Nous avons beaucoup écouté les parties prenantes : en un an et demi, nous avons reçu plus de 12 000 pages de commentaires et tenu 21 consultations publiques. Nous présenterons les résultats de nos travaux en novembre. Certes, il n'y a pas de consensus. Peut-être en avons-nous donné à tort l'impression en publiant des versions provisoires de nos textes, qui intégraient toutes les propositions. En novembre 2015, soit il y aura un consensus, soit il n'y aura rien.

Nous avons beaucoup avancé sur les prix de transferts. Une lecture formaliste des règles actuelles aboutit à ce que 2 000 milliards de dollars soient stockés aux Bermudes. Mais respecte-t-elle l'esprit des contrats ? Dans l'application d'un contrat, il faut se tenir à égale distance de l'interprétation littérale et de la méconnaissance. Nous sommes déjà parvenus à un accord sur la manière de taxer les bénéfices tirés de la présence sur un marché où des synergies internes à un grand groupe. Notre but principal est de prévenir les doubles impositions, mais aussi les doubles non-impositions !

La concurrence fiscale doit être encadrée. Les patent boxes, par exemple, doivent être réprimées si elles visent uniquement à attirer artificiellement des bénéfices. Si elles attirent des activités de R&D, aucun problème ! Certes, la complexité des normes n'arrange rien. Chacun veille à ne pas être le premier à les appliquer. Comme disent les Anglais, il faut se jeter tous ensemble dans la piscine.

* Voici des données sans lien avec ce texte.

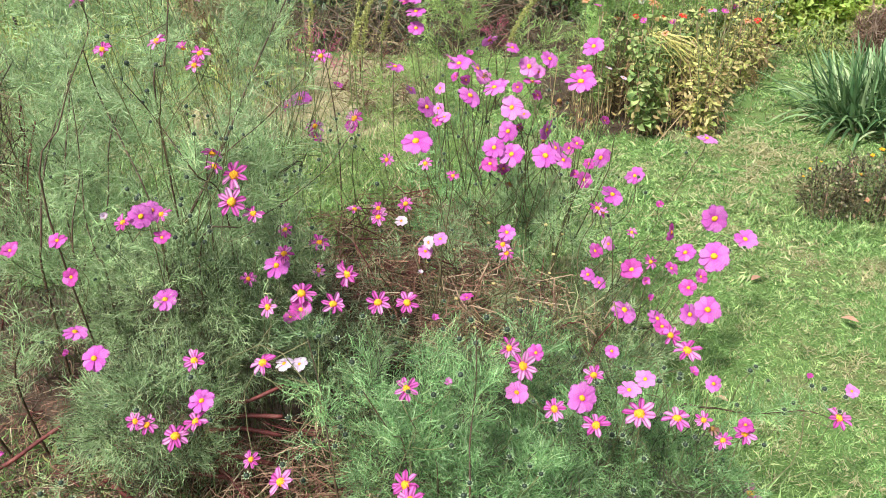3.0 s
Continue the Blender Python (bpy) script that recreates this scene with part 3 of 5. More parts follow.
def lawn_grass():
    rng = np.random.default_rng(21)
    out, dry = [], []
    for x0, x1, y0, y1, per, long, wide in ((0.2, 2.0, 1.35, 3.0, 25000, 0.023, 0.0025), (0.2, 3.2, 3.0, 4.6, 15000, 0.026, 0.0033), (-2.6, 4.2, 2.7, 7.2, 2300, 0.050, 0.0062)):
        n = int((x1 - x0) * (y1 - y0) * per)
        x, y, drift, vigour = in_tufts(n, x0, x1, y0, y1, 9, 0.006 + 1.6 * wide, rng)
        edge = 0.42 + 0.10 * np.sin(y * 5) + 0.05 * np.sin(y * 13)
        keep = (y > 2.6) | (x > edge)
        x, y, drift, vigour = x[keep], y[keep], drift[keep], vigour[keep]
        tuft = 0.75 + 0.5 * np.sin(x * 9 + 3 * np.sin(y * 7)) * np.sin(y * 8 + 2 * np.sin(x * 5))
        mow = 0.8 * np.sin(x * 6.1 + 2.2 * np.sin(y * 4.3)) + 0.8 * np.sin(y * 14.7 + 2.7 * np.sin(x * 11.1)) + 0.8 * np.sin(x * 33 + 3 * np.sin(y * 27)) + rng.normal(size=len(x)) * 1.1
        worn = 1.5 * np.exp(-((x - 1.45) / 0.45) ** 2 - ((y - 3.95) / 0.32) ** 2) + 1.9 * np.exp(-((x - 1.55) / 0.30) ** 2 - ((y - 4.9) / 0.7) ** 2) + 0.6 * np.exp(-((x - 1.2) / 0.35) ** 2 - ((y - 2.35) / 0.25) ** 2)
        straw = mow + worn > np.where((x < -0.3) & (y > 4.0) & (y < 6.4), -0.8, 1.55)
        L = long * rng.uniform(0.5, 1.4, len(x)) * np.clip(tuft, 0.6, 1.2) * vigour
        pos = np.stack([x, y, lay(x, y)], 1)
        out.append(blades(pos[~straw], L[~straw], 1.0, wide, rng, drift[~straw]))
        dry.append(blades(pos[straw] + (0, 0, 0.010), L[straw] * 1.0, 1.6, wide * 0.7, rng, drift[straw]))
    n = 16000
    r, a = 1.2 + 7.5 * rng.uniform(size=n) ** 0.9, rng.uniform(0, 2 * np.pi, n)
    x, y = r * np.cos(a), 3.0 + r * np.sin(a)
    keep = ~((x > -2.6) & (x < 4.2) & (y > 1.2) & (y < 7.2))
    x, y = x[keep], y[keep]
    out.append(blades(np.stack([x, y, lay(x, y)], 1), 0.05 * rng.uniform(0.5, 1.4, len(x)), 1.0, 0.007, rng))
    part("lawn_grass", mesh_of("lawn_grass", *joined(out), GRASS), None, "short mown green grass", kind="stuff")["category"] = "grass"
    part("lawn_straw", mesh_of("lawn_straw", *joined(dry), GRASS_DRY), None, "dry mown clippings lying in the lawn", kind="stuff")["category"] = "straw"


def tall_grass(x0, x1, y0, y1, n, long, name, label, mat, seed, lean=0.6, wide=0.003):
    rng = np.random.default_rng(seed)
    x, y = rng.uniform(x0, x1, n), rng.uniform(y0, y1, n)
    V, F = blades(np.stack([x, y, lay(x, y)], 1), long * rng.uniform(0.5, 1.3, n), lean, wide, rng)
    part(name, mesh_of(name, V, F, mat), None, label, kind="stuff")["category"] = "grass"


lawn_grass()
tall_grass(-1.3, 0.25, 1.22, 1.75, 5200, 0.10, "bed_grass", "loose green grass growing in the bed", GRASS, 31)
tall_grass(0.2, 0.75, 1.3, 2.6, 2500, 0.065, "edge_grass", "longer grass at the edge of the bed", GRASS, 32)
tall_grass(-3.2, -0.25, 3.6, 5.4, 3600, 0.15, "rough_grass", "tall drying grass behind the cosmos", GRASS_TAN, 33)
tall_grass(-2.8, 0.75, 3.1, 4.6, 5200, 0.12, "green_tufts", "unmown green grass behind the cosmos", GRASS, 38)
tall_grass(1.35, 2.2, 3.1, 3.5, 1800, 0.08, "tuft_grass", "grass tufts round the marigolds", GRASS, 34)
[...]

Après novembre 2015, il faudra aider chaque pays à mettre en oeuvre les nouvelles mesures et surveiller leur application, tout en menant à leur terme les discussions techniques sur une nouvelle convention multilatérale et en modifiant les conventions bilatérales en cours. Des changements fondamentaux sont à l'oeuvre, malgré les divergences entre les pays associés aux discussions, qui sont plus de quarante. Les nouvelles mesures qui seront arrêtées auront un impact sur la fiscalité des entreprises. Ainsi, les États pourront baisser les impôts et favoriser l'investissement de façon transparente.